TASK PROMPT = Copy all the data exactly, except the pictures.

STORED DATA =
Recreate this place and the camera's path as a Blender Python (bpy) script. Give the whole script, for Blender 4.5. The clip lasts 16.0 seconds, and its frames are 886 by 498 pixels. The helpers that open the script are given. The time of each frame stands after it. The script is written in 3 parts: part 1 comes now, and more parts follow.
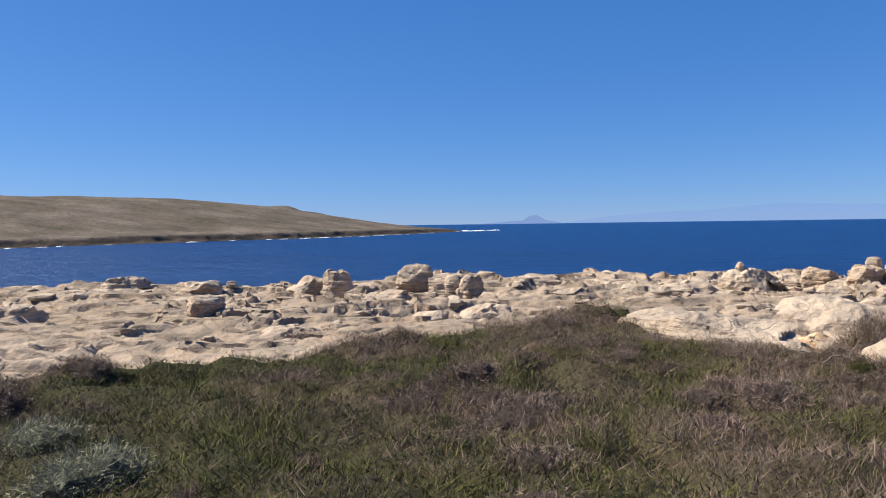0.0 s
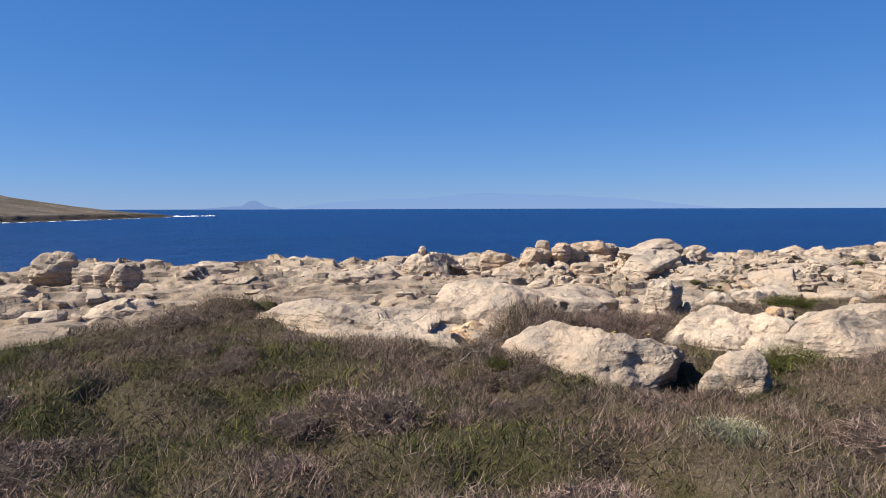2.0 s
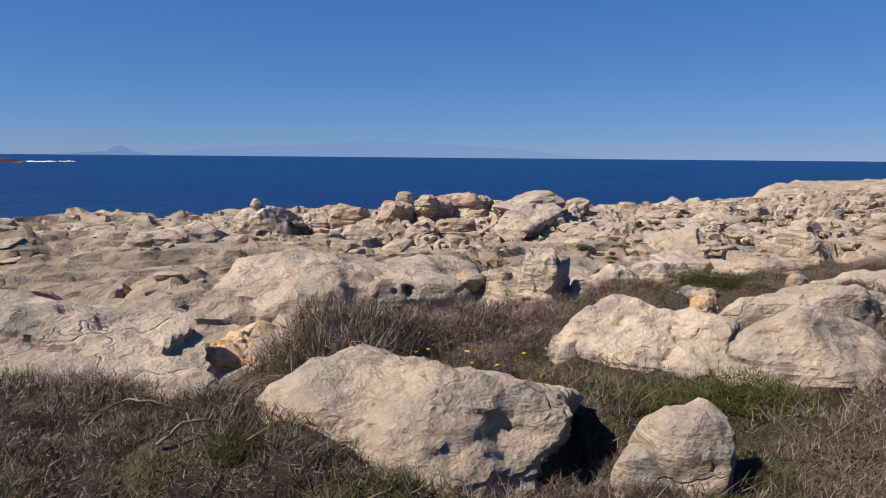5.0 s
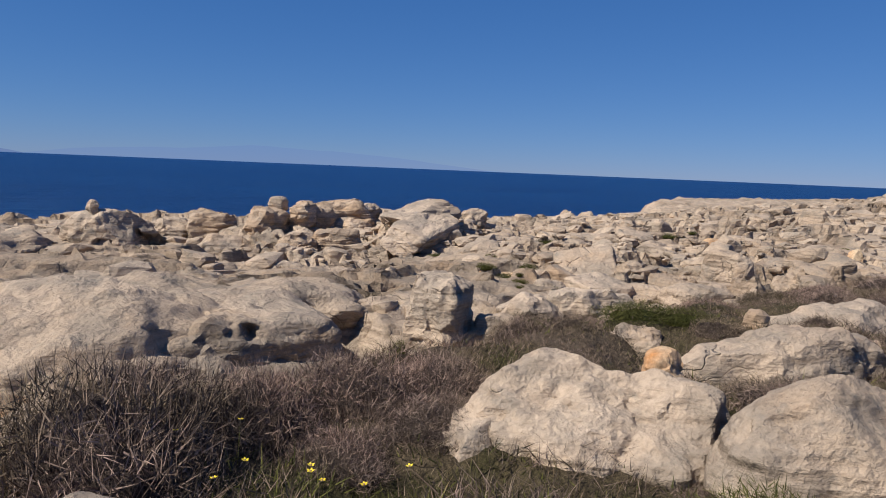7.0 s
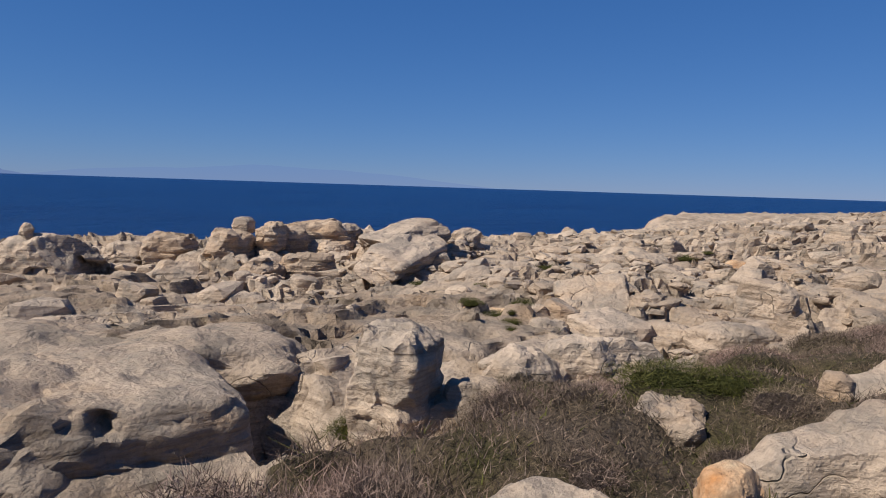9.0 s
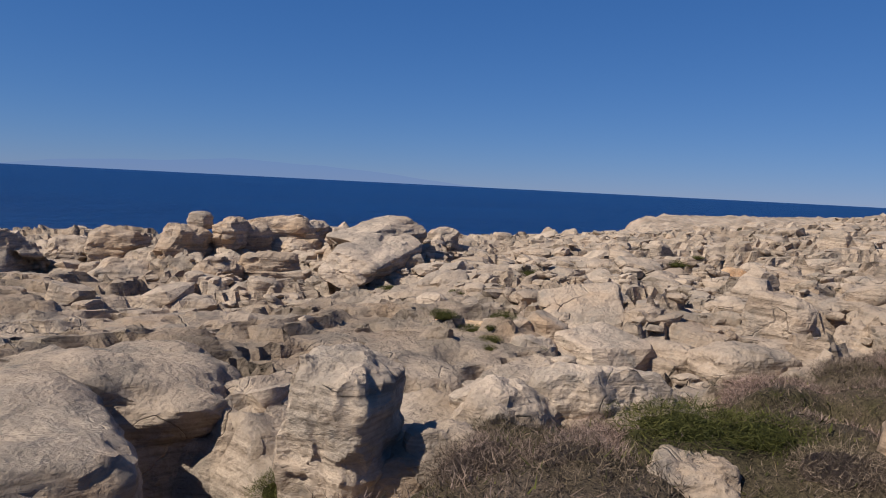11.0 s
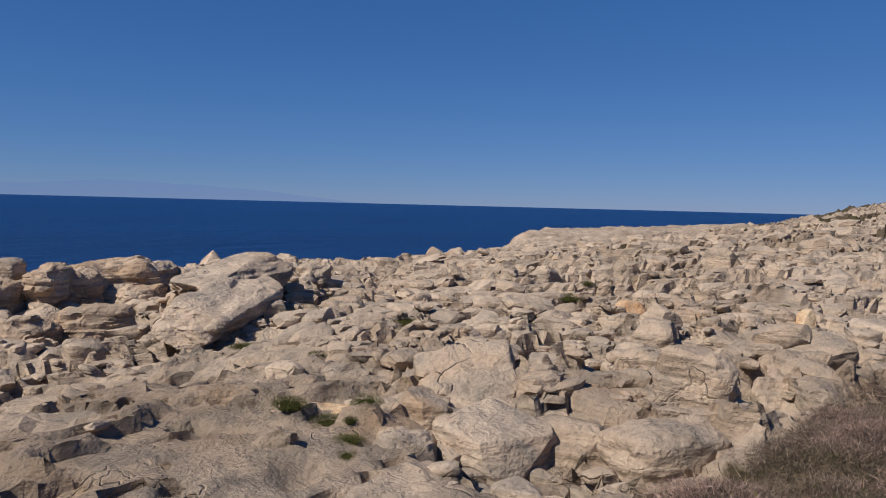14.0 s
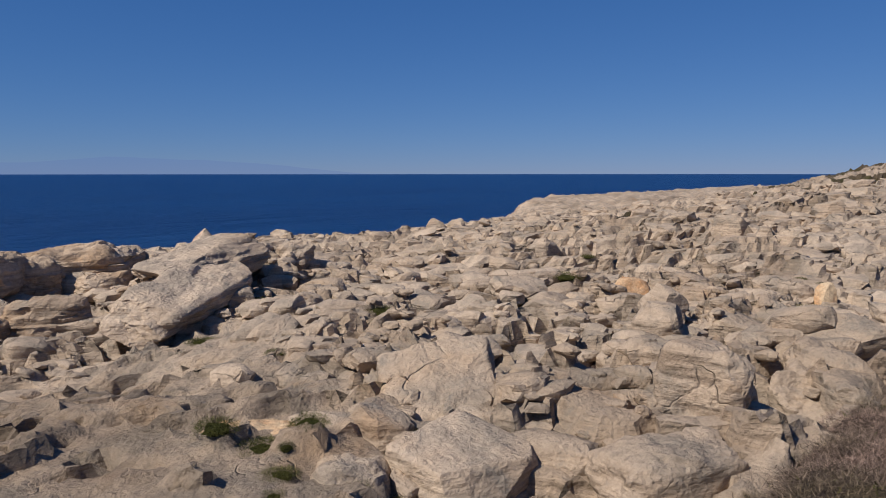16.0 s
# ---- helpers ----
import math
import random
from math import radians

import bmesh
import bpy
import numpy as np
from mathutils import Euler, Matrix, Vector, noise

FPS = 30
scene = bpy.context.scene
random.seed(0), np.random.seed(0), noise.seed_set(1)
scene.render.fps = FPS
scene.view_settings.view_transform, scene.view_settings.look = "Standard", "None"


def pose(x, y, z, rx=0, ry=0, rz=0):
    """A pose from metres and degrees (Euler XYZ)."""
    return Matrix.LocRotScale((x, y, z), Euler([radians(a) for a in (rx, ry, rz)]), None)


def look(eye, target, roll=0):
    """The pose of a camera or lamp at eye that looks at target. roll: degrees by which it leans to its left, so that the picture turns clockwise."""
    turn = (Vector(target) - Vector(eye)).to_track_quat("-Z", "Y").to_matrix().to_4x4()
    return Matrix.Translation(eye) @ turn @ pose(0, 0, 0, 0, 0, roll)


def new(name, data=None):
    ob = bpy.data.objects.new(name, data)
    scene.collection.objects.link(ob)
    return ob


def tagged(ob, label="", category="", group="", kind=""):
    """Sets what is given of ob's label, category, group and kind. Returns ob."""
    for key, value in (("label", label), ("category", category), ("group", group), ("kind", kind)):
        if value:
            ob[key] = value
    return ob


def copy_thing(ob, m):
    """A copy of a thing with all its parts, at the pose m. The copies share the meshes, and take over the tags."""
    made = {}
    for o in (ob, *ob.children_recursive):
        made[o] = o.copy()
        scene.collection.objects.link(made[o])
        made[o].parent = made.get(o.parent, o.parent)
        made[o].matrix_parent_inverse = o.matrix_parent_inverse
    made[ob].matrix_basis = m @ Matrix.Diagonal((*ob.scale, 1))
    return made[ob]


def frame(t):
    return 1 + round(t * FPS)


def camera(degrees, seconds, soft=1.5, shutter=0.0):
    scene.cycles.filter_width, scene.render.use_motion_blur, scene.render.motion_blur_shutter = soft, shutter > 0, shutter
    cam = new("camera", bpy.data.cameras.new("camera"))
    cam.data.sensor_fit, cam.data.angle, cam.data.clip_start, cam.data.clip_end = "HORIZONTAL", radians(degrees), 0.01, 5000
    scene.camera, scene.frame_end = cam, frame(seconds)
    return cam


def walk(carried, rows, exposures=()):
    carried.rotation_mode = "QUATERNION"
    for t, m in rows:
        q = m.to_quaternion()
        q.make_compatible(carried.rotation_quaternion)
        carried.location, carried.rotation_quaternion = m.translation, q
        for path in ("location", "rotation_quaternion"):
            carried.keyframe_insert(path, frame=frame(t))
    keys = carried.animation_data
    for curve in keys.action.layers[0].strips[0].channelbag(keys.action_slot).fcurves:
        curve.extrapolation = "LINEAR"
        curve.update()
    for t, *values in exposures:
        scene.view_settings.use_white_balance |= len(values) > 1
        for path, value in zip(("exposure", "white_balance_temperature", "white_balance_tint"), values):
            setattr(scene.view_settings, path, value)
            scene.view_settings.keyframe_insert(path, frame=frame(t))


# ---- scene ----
PATH = [
    (0.0, 0.000, 0.000, 1.927, 0.00, -1.98, 0.78),
    (0.5, 0.277, 0.467, 1.889, -2.92, -1.47, 0.76),
    (1.0, 0.672, 0.919, 1.859, -8.45, -1.60, 0.30),
    (1.5, 1.127, 1.378, 1.816, -14.61, -2.28, 0.25),
    (2.0, 1.618, 1.856, 1.770, -21.48, -3.21, 0.14),
    (2.5, 2.125, 2.345, 1.771, -26.66, -3.86, -0.23),
    (3.0, 2.551, 2.860, 1.759, -29.98, -3.58, -0.64),
    (5.5, 4.229, 5.369, 1.601, -31.11, -7.95, -0.19),
    (6.0, 4.533, 5.855, 1.495, -33.92, -7.83, -0.99),
    (6.5, 4.848, 6.280, 1.555, -36.64, -7.61, -1.76),
    (7.0, 5.269, 6.657, 1.530, -38.82, -6.23, -2.37),
    (7.5, 5.655, 7.022, 1.529, -40.02, -6.19, -2.33),
    (8.0, 6.026, 7.372, 1.567, -39.50, -4.93, -2.25),
    (8.5, 6.367, 7.672, 1.526, -38.63, -4.86, -1.74),
    (11.0, 7.434, 8.709, 1.473, -40.23, -5.02, -2.89),
    (11.5, 7.476, 8.935, 1.515, -41.61, -3.96, -1.99),
    (12.0, 7.632, 9.075, 1.518, -42.84, -3.78, -1.43),
    (12.5, 7.912, 9.187, 1.504, -44.37, -3.78, -1.31),
    (13.0, 8.189, 9.404, 1.533, -45.78, -3.64, -1.45),
    (13.5, 8.412, 9.590, 1.642, -47.49, -3.68, -1.48),
    (14.0, 8.675, 9.665, 1.734, -49.08, -3.50, -1.45),
    (14.5, 8.891, 9.703, 1.809, -49.72, -3.70, -0.22),
    (15.0, 9.165, 9.826, 1.872, -49.32, -4.31, 0.30),
    (15.5, 9.392, 9.935, 1.871, -48.71, -5.53, 0.19),
    (16.0, 9.633, 10.041, 1.789, -48.61, -5.90, 0.02),
]
EXPOSURES = [(0.0, 1.02, 6600, 6), (3.0, 0.80, 6550, 7), (6.0, 0.48, 6500, 8), (10.0, 0.33, 6500, 9), (16.0, 0.18, 6500, 9.5)]
DEG = 62.13
cam = camera(DEG, 16.0, soft=1.0)
walk(cam, [(t, pose(x, y, z, 90 + pitch, roll, yaw)) for t, x, y, z, yaw, pitch, roll in PATH], EXPOSURES)

# ---- light ----
SUN_FROM = Vector((-0.98, 0.18, 0.0)).normalized()
SUN_UP = radians(46)
world = bpy.data.worlds.new("world")
scene.world = world
world.use_nodes = True
wn = world.node_tree.nodes
wl = world.node_tree.links
sky = wn.new("ShaderNodeTexSky")
sky.sky_type = "NISHITA"
sky.sun_disc = False
sky.sun_elevation = SUN_UP
sky.sun_rotation = math.atan2(SUN_FROM.x, SUN_FROM.y)
sky.altitude = 2500
sky.air_density, sky.dust_density, sky.ozone_density = 1.0, 0.0, 2.0
parts = wn.new("ShaderNodeSeparateColor")
join = wn.new("ShaderNodeCombineColor")
wl.new(sky.outputs[0], parts.inputs[0])
for i, (white, power, level) in enumerate(((8.0, 0.94, 1.75), (8.4, 0.655, 2.6), (7.3, 0.5, 4.3))):
    # clear dry air: a deeper, more even blue than the plain model
    share, bend, gain = (wn.new("ShaderNodeMath") for _ in range(3))
    share.operation, bend.operation, gain.operation = "DIVIDE", "POWER", "MULTIPLY"
    share.inputs[1].default_value, bend.inputs[1].default_value, gain.inputs[1].default_value = white, power, level
    wl.new(parts.outputs[i], share.inputs[0])
    wl.new(share.outputs[0], bend.inputs[0])
    wl.new(bend.outputs[0], gain.inputs[0])
    wl.new(gain.outputs[0], join.inputs[i])
wl.new(join.outputs[0], wn["Background"].inputs[0])
wn["Background"].inputs[1].default_value = 0.093
sun = new("sun", bpy.data.lights.new("sun", "SUN"))
sun.data.energy, sun.data.angle, sun.data.color = 5.0, radians(0.55), (1.0, 0.94, 0.85)
to_sun = SUN_FROM * math.cos(SUN_UP) + Vector((0, 0, math.sin(SUN_UP)))
sun.matrix_world = look(to_sun * 200, (0, 0, 0))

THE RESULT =
Recreate this place and the camera's path as a Blender Python (bpy) script. Give the whole script, for Blender 4.5. The clip lasts 16.0 seconds, and its frames are 886 by 498 pixels. The helpers that open the script are given. The time of each frame stands after it. The script is written in 3 parts: part 1 comes now, and more parts follow.
0.0 s
2.0 s
5.0 s
7.0 s
9.0 s
11.0 s
14.0 s
16.0 s
# ---- helpers ----
import math
import random
from math import radians

import bmesh
import bpy
import numpy as np
from mathutils import Euler, Matrix, Vector, noise

FPS = 30
scene = bpy.context.scene
random.seed(0), np.random.seed(0), noise.seed_set(1)
scene.render.fps = FPS
scene.view_settings.view_transform, scene.view_settings.look = "Standard", "None"


def pose(x, y, z, rx=0, ry=0, rz=0):
    """A pose from metres and degrees (Euler XYZ)."""
    return Matrix.LocRotScale((x, y, z), Euler([radians(a) for a in (rx, ry, rz)]), None)


def look(eye, target, roll=0):
    """The pose of a camera or lamp at eye that looks at target. roll: degrees by which it leans to its left, so that the picture turns clockwise."""
    turn = (Vector(target) - Vector(eye)).to_track_quat("-Z", "Y").to_matrix().to_4x4()
    return Matrix.Translation(eye) @ turn @ pose(0, 0, 0, 0, 0, roll)


def new(name, data=None):
    ob = bpy.data.objects.new(name, data)
    scene.collection.objects.link(ob)
    return ob


def tagged(ob, label="", category="", group="", kind=""):
    """Sets what is given of ob's label, category, group and kind. Returns ob."""
    for key, value in (("label", label), ("category", category), ("group", group), ("kind", kind)):
        if value:
            ob[key] = value
    return ob


def copy_thing(ob, m):
    """A copy of a thing with all its parts, at the pose m. The copies share the meshes, and take over the tags."""
    made = {}
    for o in (ob, *ob.children_recursive):
        made[o] = o.copy()
        scene.collection.objects.link(made[o])
        made[o].parent = made.get(o.parent, o.parent)
        made[o].matrix_parent_inverse = o.matrix_parent_inverse
    made[ob].matrix_basis = m @ Matrix.Diagonal((*ob.scale, 1))
    return made[ob]


def frame(t):
    return 1 + round(t * FPS)


def camera(degrees, seconds, soft=1.5, shutter=0.0):
    scene.cycles.filter_width, scene.render.use_motion_blur, scene.render.motion_blur_shutter = soft, shutter > 0, shutter
    cam = new("camera", bpy.data.cameras.new("camera"))
    cam.data.sensor_fit, cam.data.angle, cam.data.clip_start, cam.data.clip_end = "HORIZONTAL", radians(degrees), 0.01, 5000
    scene.camera, scene.frame_end = cam, frame(seconds)
    return cam


def walk(carried, rows, exposures=()):
    carried.rotation_mode = "QUATERNION"
    for t, m in rows:
        q = m.to_quaternion()
        q.make_compatible(carried.rotation_quaternion)
        carried.location, carried.rotation_quaternion = m.translation, q
        for path in ("location", "rotation_quaternion"):
            carried.keyframe_insert(path, frame=frame(t))
    keys = carried.animation_data
    for curve in keys.action.layers[0].strips[0].channelbag(keys.action_slot).fcurves:
        curve.extrapolation = "LINEAR"
        curve.update()
    for t, *values in exposures:
        scene.view_settings.use_white_balance |= len(values) > 1
        for path, value in zip(("exposure", "white_balance_temperature", "white_balance_tint"), values):
            setattr(scene.view_settings, path, value)
            scene.view_settings.keyframe_insert(path, frame=frame(t))


# ---- scene ----
PATH = [
    (0.0, 0.000, 0.000, 1.927, 0.00, -1.98, 0.78),
    (0.5, 0.277, 0.467, 1.889, -2.92, -1.47, 0.76),
    (1.0, 0.672, 0.919, 1.859, -8.45, -1.60, 0.30),
    (1.5, 1.127, 1.378, 1.816, -14.61, -2.28, 0.25),
    (2.0, 1.618, 1.856, 1.770, -21.48, -3.21, 0.14),
    (2.5, 2.125, 2.345, 1.771, -26.66, -3.86, -0.23),
    (3.0, 2.551, 2.860, 1.759, -29.98, -3.58, -0.64),
    (5.5, 4.229, 5.369, 1.601, -31.11, -7.95, -0.19),
    (6.0, 4.533, 5.855, 1.495, -33.92, -7.83, -0.99),
    (6.5, 4.848, 6.280, 1.555, -36.64, -7.61, -1.76),
    (7.0, 5.269, 6.657, 1.530, -38.82, -6.23, -2.37),
    (7.5, 5.655, 7.022, 1.529, -40.02, -6.19, -2.33),
    (8.0, 6.026, 7.372, 1.567, -39.50, -4.93, -2.25),
    (8.5, 6.367, 7.672, 1.526, -38.63, -4.86, -1.74),
    (11.0, 7.434, 8.709, 1.473, -40.23, -5.02, -2.89),
    (11.5, 7.476, 8.935, 1.515, -41.61, -3.96, -1.99),
    (12.0, 7.632, 9.075, 1.518, -42.84, -3.78, -1.43),
    (12.5, 7.912, 9.187, 1.504, -44.37, -3.78, -1.31),
    (13.0, 8.189, 9.404, 1.533, -45.78, -3.64, -1.45),
    (13.5, 8.412, 9.590, 1.642, -47.49, -3.68, -1.48),
    (14.0, 8.675, 9.665, 1.734, -49.08, -3.50, -1.45),
    (14.5, 8.891, 9.703, 1.809, -49.72, -3.70, -0.22),
    (15.0, 9.165, 9.826, 1.872, -49.32, -4.31, 0.30),
    (15.5, 9.392, 9.935, 1.871, -48.71, -5.53, 0.19),
    (16.0, 9.633, 10.041, 1.789, -48.61, -5.90, 0.02),
]
EXPOSURES = [(0.0, 1.02, 6600, 6), (3.0, 0.80, 6550, 7), (6.0, 0.48, 6500, 8), (10.0, 0.33, 6500, 9), (16.0, 0.18, 6500, 9.5)]
DEG = 62.13
cam = camera(DEG, 16.0, soft=1.0)
walk(cam, [(t, pose(x, y, z, 90 + pitch, roll, yaw)) for t, x, y, z, yaw, pitch, roll in PATH], EXPOSURES)

# ---- light ----
SUN_FROM = Vector((-0.98, 0.18, 0.0)).normalized()
SUN_UP = radians(46)
world = bpy.data.worlds.new("world")
scene.world = world
world.use_nodes = True
wn = world.node_tree.nodes
wl = world.node_tree.links
sky = wn.new("ShaderNodeTexSky")
sky.sky_type = "NISHITA"
sky.sun_disc = False
sky.sun_elevation = SUN_UP
sky.sun_rotation = math.atan2(SUN_FROM.x, SUN_FROM.y)
sky.altitude = 2500
sky.air_density, sky.dust_density, sky.ozone_density = 1.0, 0.0, 2.0
parts = wn.new("ShaderNodeSeparateColor")
join = wn.new("ShaderNodeCombineColor")
wl.new(sky.outputs[0], parts.inputs[0])
for i, (white, power, level) in enumerate(((8.0, 0.94, 1.75), (8.4, 0.655, 2.6), (7.3, 0.5, 4.3))):
    # clear dry air: a deeper, more even blue than the plain model
    share, bend, gain = (wn.new("ShaderNodeMath") for _ in range(3))
    share.operation, bend.operation, gain.operation = "DIVIDE", "POWER", "MULTIPLY"
    share.inputs[1].default_value, bend.inputs[1].default_value, gain.inputs[1].default_value = white, power, level
    wl.new(parts.outputs[i], share.inputs[0])
    wl.new(share.outputs[0], bend.inputs[0])
    wl.new(bend.outputs[0], gain.inputs[0])
    wl.new(gain.outputs[0], join.inputs[i])
wl.new(join.outputs[0], wn["Background"].inputs[0])
wn["Background"].inputs[1].default_value = 0.093
sun = new("sun", bpy.data.lights.new("sun", "SUN"))
sun.data.energy, sun.data.angle, sun.data.color = 5.0, radians(0.55), (1.0, 0.94, 0.85)
to_sun = SUN_FROM * math.cos(SUN_UP) + Vector((0, 0, math.sin(SUN_UP)))
sun.matrix_world = look(to_sun * 200, (0, 0, 0))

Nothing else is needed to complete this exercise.